The Swiss ace outlasted Roddick 5-7, 7-6, 7-6, 3-6, 16-14 in a war of attrition to regain his lost crown.
The match-winning performance also brought Roger Federer level with Pete Sampras’ record of 15 Grand Slam titles.
2012 Wimbledon – proving doubters wrong
After winning the 2010 Australian Open, Roger Federer endured a slump in form. In 2011, the Swiss tennis player failed to win a single Grand Slam – a phenomenon which had never happened since his maiden Slam triumph in 2003.
Having crossed 30 in 2011, there were also concerns that the Swiss icon’s time was over and the ascent of Novak Djokovic during that period only added to the narrative.
Roger Federer, however, was far from done and what better stage than his favourite Wimbledon to prove his doubters wrong?
In 2012, Federer beat Djokovic in the semi-finals to set up a final clash with Andy Murray.
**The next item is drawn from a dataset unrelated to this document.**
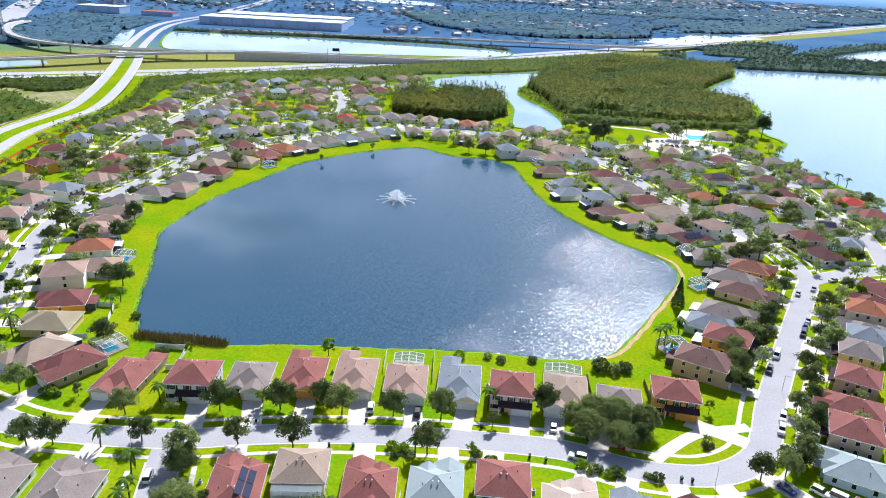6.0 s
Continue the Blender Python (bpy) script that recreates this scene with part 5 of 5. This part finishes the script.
for a in [(-104, 194, -34, 9, 8), (-128, 246, 90, 7, 7), (-129, 263, 90, 7, 6), (107, 301, 40, 9, 8), (101, 265, 25, 8, 6), (76, 212, 20, 9, 7), (-10.6, 192.5, 0, 9, 6), (36.5, 191.5, -7, 11, 5, 2.6, False), (-133, 372, 60, 8, 6), (-108, 408, 50, 8, 6), (77, 347, 10, 8, 7), (142, 430, 60, 8, 7), (160, 398, 70, 8, 6), (-128, 545, 30, 9, 6), (180, 318, 0, 10, 5)]:
    pool_cage(*a)


def patio_roof(x, y, turn, w, d, h=2.6, material=None, label="white flat patio roof on slim posts"):
    top = new("patio_cover")
    top.matrix_basis = pose(x, y, 0, 0, 0, turn)
    tagged(top, label, "patio cover", group="patio covers")
    link("cover", mesh_of("cover", *bevelled(-w / 2, w / 2, -d / 2, d / 2, h, h + .14, .04), material or M_METALROOF), top)
    for sx in (-1, 1):
        for sy in (-1, 1):
            link("post", mesh_of("post", *box(sx * (w / 2 - .2) - .06, sx * (w / 2 - .2) + .06, sy * (d / 2 - .2) - .06, sy * (d / 2 - .2) + .06, 0, h), M_TRIM), top)
    link("slab", mesh_of("slab", *box(-w / 2, w / 2, -d / 2, d / 2, -.05, .06), M_CONC), top)


for a in [(-8.5, 108.8, 0, 10, 6.5), (8, 109.8, -2, 11, 4), (11.3, 127.0, -4, 4.5, 4.5), (73, 93, -12, 12, 7)]:
    patio_roof(*a)

# two-storey screened porch behind the beige house
porch = new("screen_porch")
porch.matrix_basis = pose(-31.5, 130.0, 0, 0, 0, 3)
tagged(porch, "tall pale screened porch on a beige house", "porch")
M_PALE = mat("pale_screen", (0.74, 0.79, 0.83), .7, vary=.10, scale=.5, alpha=.8, leaf=.7)
M_PALEROOF = mat("pale_roof_screen", (0.74, 0.79, 0.83), .7, vary=.06, alpha=.3, leaf=.5)
for i in range(6):
    px = -5.6 + 11.2 * i / 5
    link("frame_post", mesh_of("frame_post", *box(px - .06, px + .06, -2.06, -1.94, 0, 5.2), M_TRIM), porch)
    if i < 5:
        link("screen_panel", mesh_of("screen_panel", *box(px + .07, px + 2.17, -2.01, -1.99, .1, 5.1), M_PALE), porch)
v = [(-5.7, -2.1, 5.15), (5.7, -2.1, 5.15), (5.7, 2.0, 5.4), (-5.7, 2.0, 5.4), (-5.7, -2.1, 5.25), (5.7, -2.1, 5.25), (5.7, 2.0, 5.5), (-5.7, 2.0, 5.5)]
link("screen_roof", mesh_of("screen_roof", v, [(3, 2, 1, 0), (4, 5, 6, 7), (0, 1, 5, 4), (1, 2, 6, 5), (3, 0, 4, 7)], M_PALEROOF), porch)



def rear_bay(x, y, turn, w, d, h, roof, wall, label):
    """A small bay with its own hipped roof and window, against a rear wall."""
    top = new("rear_bay")
    top.matrix_basis = pose(x, y, 0, 0, 0, turn)
    tagged(top, label, "bay")
    v = [(-w / 2, d, 0), (-w * .3, 0, 0), (w * .3, 0, 0), (w / 2, d, 0)]
    v += [(a, b, h) for a, b, c in v]
    link("wall", mesh_of("wall", v, [(0, 1, 5, 4), (1, 2, 6, 5), (2, 3, 7, 6), (4, 5, 6, 7)], wall), top)
    e = [(-w / 2 - .35, d, h), (-w * .3 - .3, -.4, h), (w * .3 + .3, -.4, h), (w / 2 + .35, d, h), (0, d * .9, h + w * .24), (0, d + 1.6, h + w * .24)]
    e += [(a, b, c - .16) for a, b, c in e[:4]]
    link("roof", mesh_of("roof", e, [(0, 1, 4), (1, 2, 4), (2, 3, 4), (3, 5, 4), (5, 0, 4), (0, 6, 7, 1), (1, 7, 8, 2), (2, 8, 9, 3), (9, 8, 7, 6)], roof), top)
    window(top, w * .42, 1.3, pose(0, 0, .9))


rear_bay(-14.6, 127.0, 1, 4.2, 1.7, 2.75, ROOF["r"], WALL["g"], "mint stucco bay with a red-brown hipped roof")
rear_bay(17.6, 127.3, -4, 3.8, 2.2, 2.7, M_NAVYSHADE, WALL["w"], "white stucco bay with a dark roof")
# open patio with table and chairs behind the mint house
tagged(link("patio", mesh_of("patio", *box(-15.2, -9.6, 122.5, 129.5, -.05, .07), M_CONC)), "pale concrete garden patio", "patio", kind="structure")
table = new("patio_table", mesh_of("patio_table", *join(tube((0, 0, .68), (0, 0, .74), .6, .6, 12), tube((0, 0, 0), (0, 0, .7), .08, .08, 6)), M_FURN))
table.matrix_basis = pose(-11.6, 125.2, .07)
tagged(table, "dark round garden table on a patio", "table")
chair = new("garden_chair")
link("seat", mesh_of("seat", *box(-.28, .28, -.28, .28, .38, .45), M_FURN), chair)
link("backrest", mesh_of("backrest", *box(-.28, .28, .24, .3, .45, .95), M_FURN), chair)
for sx in (-1, 1):
    for sy in (-1, 1):
        link("leg", mesh_of("leg", *box(sx * .24 - .025, sx * .24 + .025, sy * .24 - .025, sy * .24 + .025, 0, .38), M_FURN), chair)
tagged(chair, "dark garden chair on a patio", "chair", group="garden chairs")
for i in range(4):
    a = i * math.pi / 2 + .4
    m = pose(-11.6 + 1.05 * math.cos(a), 125.2 + 1.05 * math.sin(a), .07, 0, 0, math.degrees(a) - 90)
    if i:
        copy_thing(chair, m)
    else:
        chair.matrix_basis = m

# pergola, parasol and paving in the back gardens
per = new("pergola")
per.matrix_basis = pose(-15.5, 115.2, 0, 0, 0, 2)
tagged(per, "small brown wooden garden pergola", "pergola")
for sx in (-1.7, 1.7):
    for sy in (-1.2, 1.2):
        link("post", mesh_of("post", *box(sx - .07, sx + .07, sy - .07, sy + .07, 0, 2.3), M_WOOD), per)
    link("beam", mesh_of("beam", *box(sx - .06, sx + .06, -1.5, 1.5, 2.3, 2.45), M_WOOD), per)
for i in range(8):
    v, f = box(-2.0, 2.0, -1.4 + .4 * i - .05, -1.4 + .4 * i + .05, 2.46, 2.58)
    link("slat", mesh_of("slat", v, f, M_WOOD), per)
par = new("parasol")
par.matrix_basis = pose(53.9, 124, 0)
tagged(par, "open white garden parasol on a pole", "parasol")
link("pole", mesh_of("pole", *tube((0, 0, 0), (0, 0, 2.5), .04, .04, 6), M_POLE), par)
ring = [(1.5 * math.cos(i * math.pi / 4), 1.5 * math.sin(i * math.pi / 4), 2.05) for i in range(8)]
link("canopy", mesh_of("canopy", ring + [(0, 0, 2.6), (0, 0, 2.52)] + [(x, y, z - .06) for x, y, z in ring], [(i, (i + 1) % 8, 8) for i in range(8)] + [(10 + (i + 1) % 8, 10 + i, 9) for i in range(8)] + [(i, 10 + i, 10 + (i + 1) % 8, (i + 1) % 8) for i in range(8)], M_TRIM), par)
M_PAVER = mat("brick_paver", (0.27, 0.17, 0.14), .9, vary=.2, scale=.6, fine=4)
tagged(link("paving", mesh_of("paving", *box(55.2, 68.6, 111.4, 115.6, -.05, .06), M_PAVER)), "brown brick paving behind a house", "paving", kind="structure")
tagged(link("paving_side", mesh_of("paving_side", *box(53.2, 55.2, 111.4, 131, -.05, .064), M_PAVER)), "brown brick paving beside a house", "paving", kind="structure")
tagged(ribbon("mulch_bed", spline([(55, 111.5), (63, 108.3), (70, 105.5)], 2), .3, 2.2, -.05, .08, M_MULCH), "mulched bed along a fence", "bed", kind="structure")
tagged(link("paving_back", mesh_of("paving_back", *box(39.5, 44.5, 105, 108, -.05, .06), M_SAND)), "pale garden paving", "paving", kind="structure")
tagged(link("rear_step", mesh_of("rear_step", *box(73.2, 76.6, 107.6, 110.2, -.05, .12), M_CONC)), "small concrete rear patio", "patio", kind="structure")
for x, y, r in [(52.2, 120, 90), (-22.2, 133, 90), (22.8, 138, 90), (-38.6, 140, 90), (39.2, 124, 83), (-55.5, 135, 90), (6.8, 131, 90), (-1.5, 172, 90), (13.2, 183, 90), (27.6, 175, 85), (-48.5, 180, 90), (-33, 186, 90)]:
    ac = new("air_conditioner")
    ac.matrix_basis = pose(x, y, 0, 0, 0, r)
    link("casing", mesh_of("casing", *bevelled(-.42, .42, -.42, .42, .08, .95, .06), M_POLE), ac)
    link("fan_grille", mesh_of("fan_grille", *tube((0, 0, .95), (0, 0, .99), .33, .33, 12), M_PIPE), ac)
    link("base_pad", mesh_of("base_pad", *box(-.55, .55, -.55, .55, -.02, .08), M_CONC), ac)
    tagged(ac, "grey outdoor air conditioner beside a house", "air conditioner", group="air conditioners")

# loop drive with planted island by the bend
loop = spline([(55, 152.5), (60, 157.5), (68, 164), (75, 167), (82, 168.6), (85.5, 169.6)], 1.5)
tagged(ribbon("driveway", loop, -1.8, 1.8, -.05, .07, M_CONC), "curved pale concrete driveway", "driveway", kind="structure")
tagged(link("planting_bed", mesh_of("planting_bed", *tube((71, 160, -.02), (71, 160, .12), 1.9, 1.7, 14), M_MULCH)), "round mulched planting bed", "bed", kind="structure")
plant("P", 71, 160, .5, 0)
plant("P", 70.3, 160.6, .4, 1)
for k in range(3):
    plant("b", 71 + math.cos(k * 2.1) * 1.1, 160 + math.sin(k * 2.1) * 1.1, .6)

# ---- club house, car park and pool by the big lake ----
tagged(sheet("car_park", spline([(139, 500), (140, 530), (160, 545), (175, 540), (198, 522), (197, 494), (180, 488), (155, 492)], 4, closed=True), .1, M_CONC), "pale concrete car park", "car park", kind="structure")
tagged(link("pool_deck", mesh_of("pool_deck", *box(165, 212, 540, 580, -.05, .08), M_CONC)), "pale pool deck", "deck", kind="structure")
tagged(link("club_pool", mesh_of("club_pool", *bevelled(178, 197, 545, 558, .0, .14, .04), M_POOL)), "turquoise club swimming pool", "pool")
house(205, 552, 100, 14, 16, 1, "t", "c", False, 1, 0, label="single-storey cream club house with a tan roof")
house(165, 575, 200, 12, 14, 1, "g", "w", False, 1, 0, label="white club building with a grey roof")
tagged(ribbon("path_green", spline([(90, 588), (104, 582), (126, 577), (150, 571), (160, 560)], 4), -2.2, 2.2, -.05, .06, M_CONC), "pale path round the green", "path", kind="structure")


# ---- far buildings ----
M_FARPANEL = mat("wall_panel_blue", (0.50, 0.62, 0.76), 0.8, vary=0.05, scale=0.05, fine=0.3)


def warehouse(x, y, turn, w, d, h, roof_material, label):
    top = new("warehouse")
    top.matrix_basis = pose(x, y, 0, 0, 0, turn)
    tagged(top, label, "warehouse")
    link("wall", mesh_of("wall", *box(-w / 2, w / 2, -d / 2, d / 2, 0, h), M_WARE), top)
    link("roof", mesh_of("roof", *box(-w / 2 - .5, w / 2 + .5, -d / 2 - .5, d / 2 + .5, h, h + .6), roof_material), top)
    n = int(w / 18)
    for i in range(n):
        px = -w / 2 + (i + .5) * w / n
        if i % 3 == 1:
            link("entrance_bay", mesh_of("entrance_bay", *box(px - 2.5, px + 2.5, -d / 2 - .4, -d / 2 + .2, 0, h * .4), M_POLE), top)
        else:
            link("wall_panel", mesh_of("wall_panel", *box(px - 7.5, px + 7.5, -d / 2 - .25, -d / 2 + .2, 3, h - 2), M_FARPANEL), top)


M_WROOF = mat("membrane_roof", (0.72, 0.76, 0.80), .6, vary=.06, scale=.02, fine=.2)
warehouse(-320, 1295, -3, 245, 55, 13, M_WROOF, "long pale blue-white warehouse behind the pond")
warehouse(-320, 1385, -3, 240, 60, 13, M_WROOF, "long pale warehouse behind another one")
warehouse(-670, 1410, -4, 80, 40, 12, M_WROOF, "pale blue warehouse beside the far road")
warehouse(-560, 1400, -4, 60, 30, 7, ROOF["o"], "low far building with a reddish roof")
M_FARWALL = mat("far_wall", (0.42, 0.46, 0.50), .9, vary=.1, scale=.05, fine=.3)
far_mats = [M_FARWALL, M_FARWALL, ROOF["t"], ROOF["g"], ROOF["p"], M_WROOF]
rng = np.random.default_rng(90)
groups = [(-1250, 2100, 260, 320, 46, 22), (-1000, 3100, 420, 160, 44, 30), (-200, 1850, 180, 130, 50, 14), (130, 1560, 130, 40, 30, 13), (230, 1620, 90, 50, 26, 12), (700, 2850, 700, 120, 70, 24), (120, 2700, 420, 160, 55, 24), (-60, 1330, 80, 60, 16, 13), (1500, 3300, 700, 160, 50, 30), (-700, 1720, 160, 100, 30, 16), (300, 3700, 1400, 200, 50, 40), (600, 3250, 900, 120, 80, 20), (-400, 2900, 500, 150, 60, 18), (1700, 2700, 500, 150, 60, 18), (-1500, 3800, 700, 200, 60, 30), (-700, 2300, 200, 260, 40, 18), (1000, 2350, 120, 90, 26, 14), (-1700, 2900, 300, 200, 50, 26)]
for gi, (cx, cy, sx, sy, n, size) in enumerate(groups):
    V, F, I = [], [], []
    for i in range(n):
        x, y = cx + rng.uniform(-1, 1) * sx, cy + rng.uniform(-1, 1) * sy
        w, d, h, a = rng.uniform(.5, 1.2) * size, rng.uniform(.5, 1.0) * size, rng.uniform(4, 8), rng.uniform(0, 3.14)
        v, f = box(-w / 2, w / 2, -d / 2, d / 2, 0, h)
        o = len(V)
        ca, sa_ = math.cos(a), math.sin(a)
        V += [(x + p[0] * ca - p[1] * sa_, y + p[0] * sa_ + p[1] * ca, p[2]) for p in v] + [(x - ca * w * .3, y - sa_ * w * .3, h + size * .16), (x + ca * w * .3, y + sa_ * w * .3, h + size * .16)]
        q = [(0, 1, 5, 4), (1, 2, 6, 5), (2, 3, 7, 6), (3, 0, 4, 7), (4, 5, 9, 8), (5, 6, 9), (6, 7, 8, 9), (7, 4, 8)]
        F += [tuple(k + o for k in t) for t in q]
        mi = int(rng.integers(0, len(far_mats)))
        I += [1] * 4 + [mi] * 4
    tagged(link("far_buildings", mesh_of("far_buildings", V, F, None, mats=far_mats, idx=I)), "cluster of small distant pale buildings", "buildings", kind="stuff")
The Brit won the first set, but Roger Federer came back swinging to win the match 4-6, 7-5, 6-3, 6-4.
The win in 2012 also meant he was tied with Sampras and Renshaw (pre-Open era) for the most Wimbledon titles in history with seven a-piece. But there was more to come from Roger.
2017 Wimbledon – the undisputed King of Wimbledon
Claiming exclusive rights to the ‘King’, however, took Federer five more years. Having been denied by Djokovic in the 2014 and 2015 finals, Federer was made to wait for the coveted eighth title.
But it was only a matter of time and the moment of truth knocked on July 16, 2017, and it seemed destiny had accounted for it.
Federer cruised through to the decider without dropping a single set and capped it off with a 6-3, 6-1, 6-4 straight-set win over Croatia’s Marin Cilic to kiss the golden trophy for a record eighth time.
“I had some tough ones, losing to Novak. I kept on believing and dreaming and here I am today with the eighth. It’s fantastic. It’s such a special court.”
Besides his eight titles at Wimbledon, Roger Federer has reached the final on four other occasions – 2008 against Nadal and 2014, 2015 and 2019 against Djokovic.
In hindsight, each of these went right down to the wire and could have swayed the other way very easily.